Why Skinny Isn’t The Same As It Once Was

I don’t want to be skinny, at least not today.

This was the topic of conversation yesterday morning between my friends Katie, Michelle and myself during our cool down jog.

Skinny isn’t appealing, it doesn’t sound healthy and it isn’t setting a good example to friends, family and my clients.

I feel like “skinny” has morphed into something completely different then what it was 20 years ago. 20 years ago, being skinny was a compliment, it was the look women wanted to achieve.



But more than anything, skinny up until 10 years ago, was healthy.

Growing up, I had several nicknames to reflect my tall, slender body (I was always the tall kid until I stopped growing around age 12).

Olive Oil

Lil’ Twiggy (My grandfather called me Lil’ Twiggy and my mom was Twiggy)

Skinny Minny

You could be described as skinny but still have feminine curves, toned muscles.

I feel that description is no longer valid.

We are currently in a culture where boundaries are always trying to be pushed. When models of the 80s were “skinny”  I am sure they thought they simply couldn’t get any thinner (like Claudia above).



Those models compared to the ones that grace magazines and runways today wouldn’t be given a second look. Well, perhaps for a plus-sized gig.

Which is sad.

No, You Don’t Want To Be Skinny

When I sit down and talk with new clients, often times they’ll confess their desire to be skinny. As soon as I can see the “s” word making it’s way up, before it has a chance to make it’s debut…

I correct them.

“No, you don’t want to be skinny. You want to be healthy.” 

There has been a lot, and I mean a lot, of talk going on right now about Miley Cyrus. I’m not going to open that whole can of worms here, I have nothing to say in regards to her personal choices. However, I will say this…

Her body doesn’t look strong, it doesn’t look confident…

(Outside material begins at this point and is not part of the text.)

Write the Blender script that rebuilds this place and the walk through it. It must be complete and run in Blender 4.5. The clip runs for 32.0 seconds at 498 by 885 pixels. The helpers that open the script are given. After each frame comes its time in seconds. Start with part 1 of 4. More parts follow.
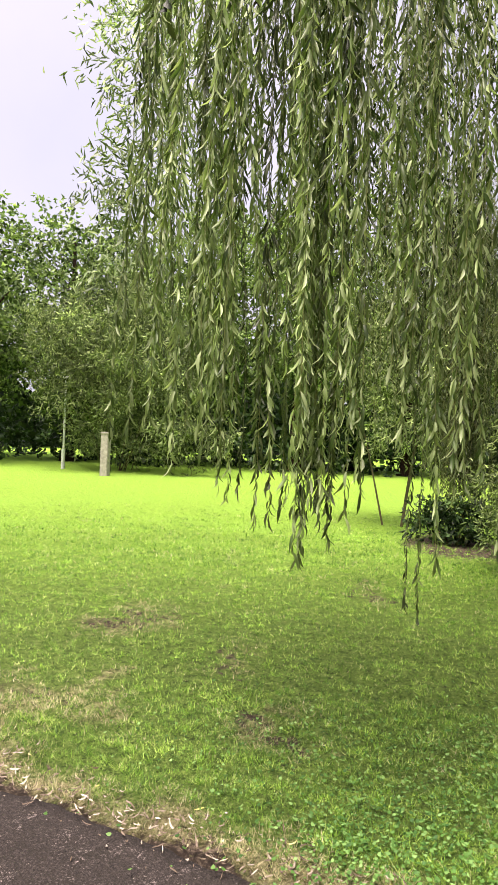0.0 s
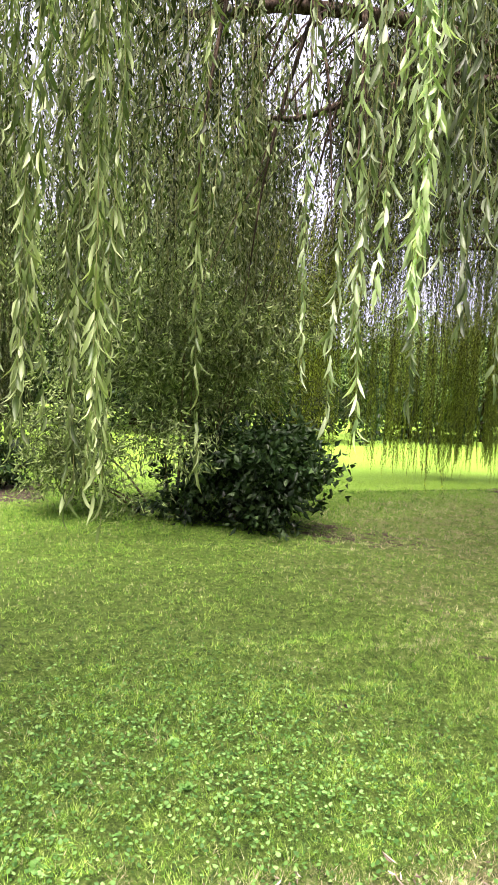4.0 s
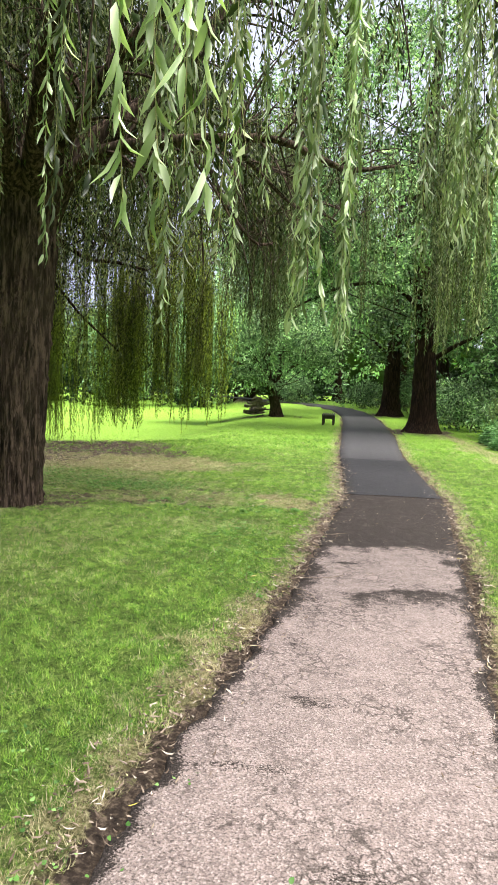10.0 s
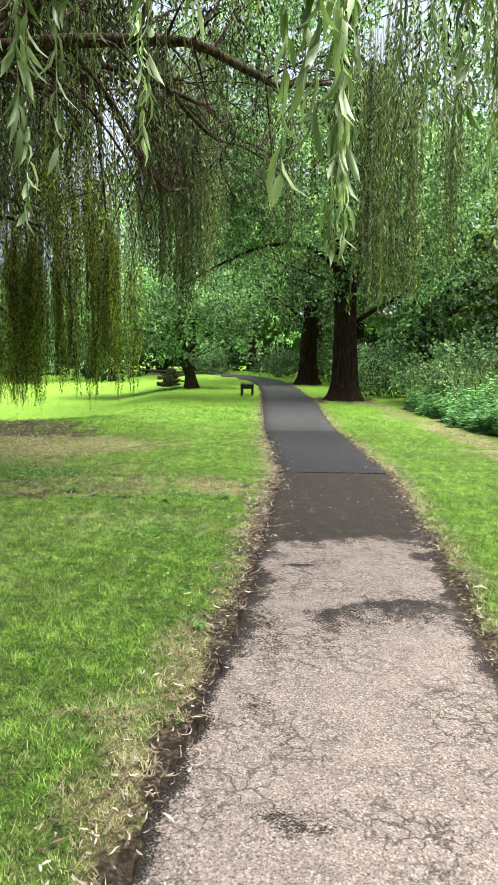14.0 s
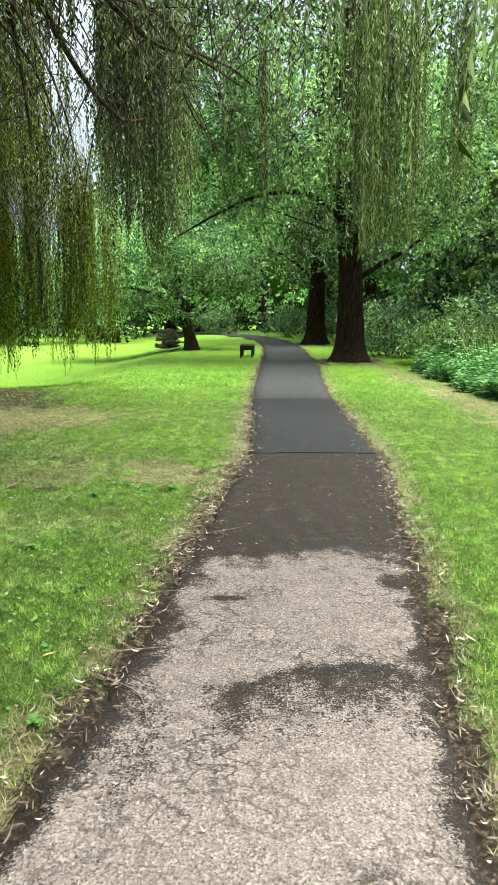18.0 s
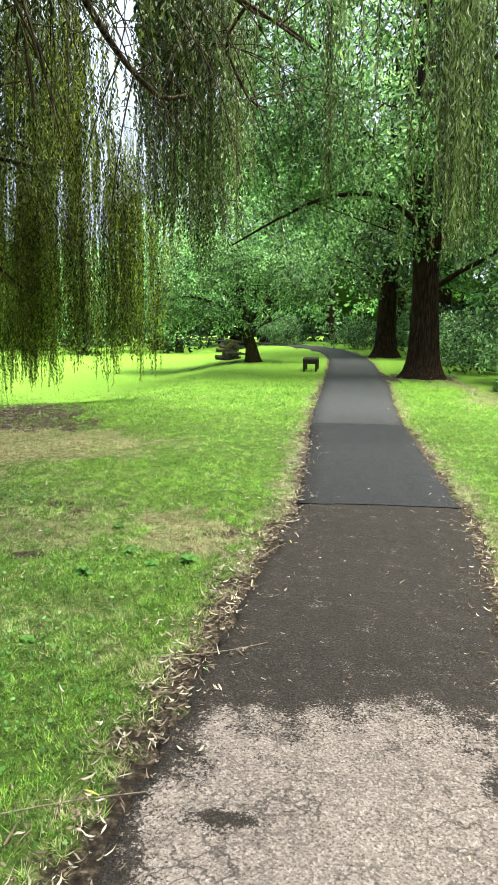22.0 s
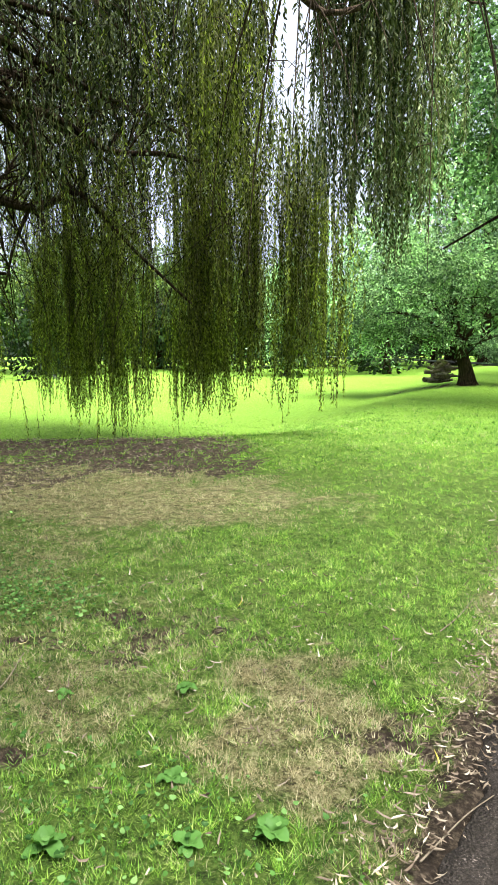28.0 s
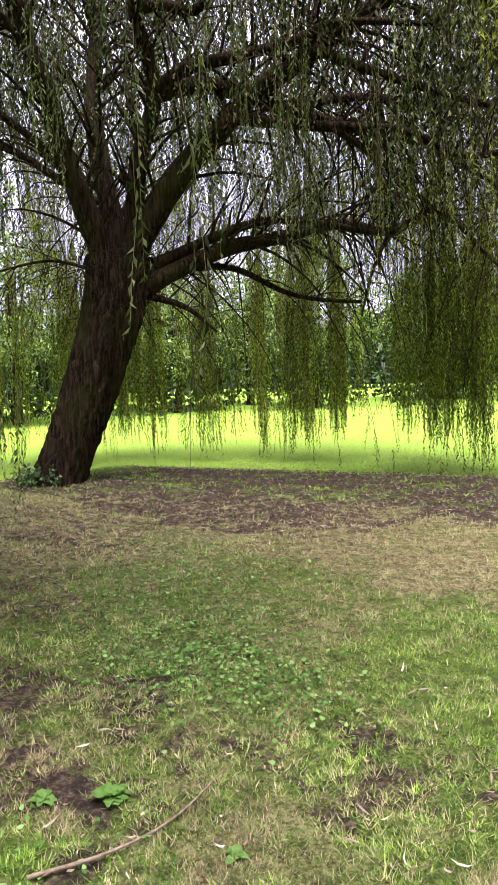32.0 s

It looks Frail. Breakable. Skinny.

It’s sad, that this is the look that women and young adults are pressured to compare themselves too. After all, she was the #1 Maxim Hottie! 

It’s sad, that there are times when I look in the mirror and wonder: Am I thin enough?

It’s that word… ENOUGH that gets us into trouble.

Are you fit enough? Thin enough? Toned enough? Fast enough? Strong enough?

But enough compared to who?

You’re Enough

Dan and I don’t have a television. I know that that sounds completely insane. But it’s liberating on so many levels.

We eat lunch and dinner together at a table (something I never did growing up with my family). We actually talk and spend time together, it’s nice. I love these moments.

We get a lot done! Working from home used to be distracting with the tv. Now, there isn’t an option.

But it’s more than that… 

And I am not forced to look at “perfect” figures all the time. The people that the media glorifies and aims to make us feel inferior to. I am not comparing myself to these ladies asking if I am enough compared to them.

And because of that… when I ask, “Am I enough” the real question is:

“Am I enough for myself?”

Fight The Urge To Be Skinny

urge to be skinny

Because of decades of this word being hammered into our heads, it’s going to take some discipline and changes in the way we view ourselves to shake it out.

Have you ever heard the “fight the negative talk” technique?

It goes like this… for 30 days, each time you feel yourself getting ready to use a negative word such as don’t, no, won’t, etc…  stop mid sentence and reword your thought to get rid of the negatives. After 30 days, you’ll be an all around more positive person.

Well, the same has to happen here: Each time you sense a “I wish I were skinnier” thought coming on, stop it dead in it’s tracks.

Then, think for a second about what you really want.

For me, I don’t want to be skinnier. I want to: 

–> Drop 2% body fat

–> Put on 5-10 pounds of muscle

–> I want to be strong

–> I want curves

–> I want to be a woman.

These are healthy thoughts, thoughts that motivate me to be better, eat better, lift weights better, run faster, etc.

What about you:

What do you want to be? 

Do you think “skinny” has changed over the past decade or two?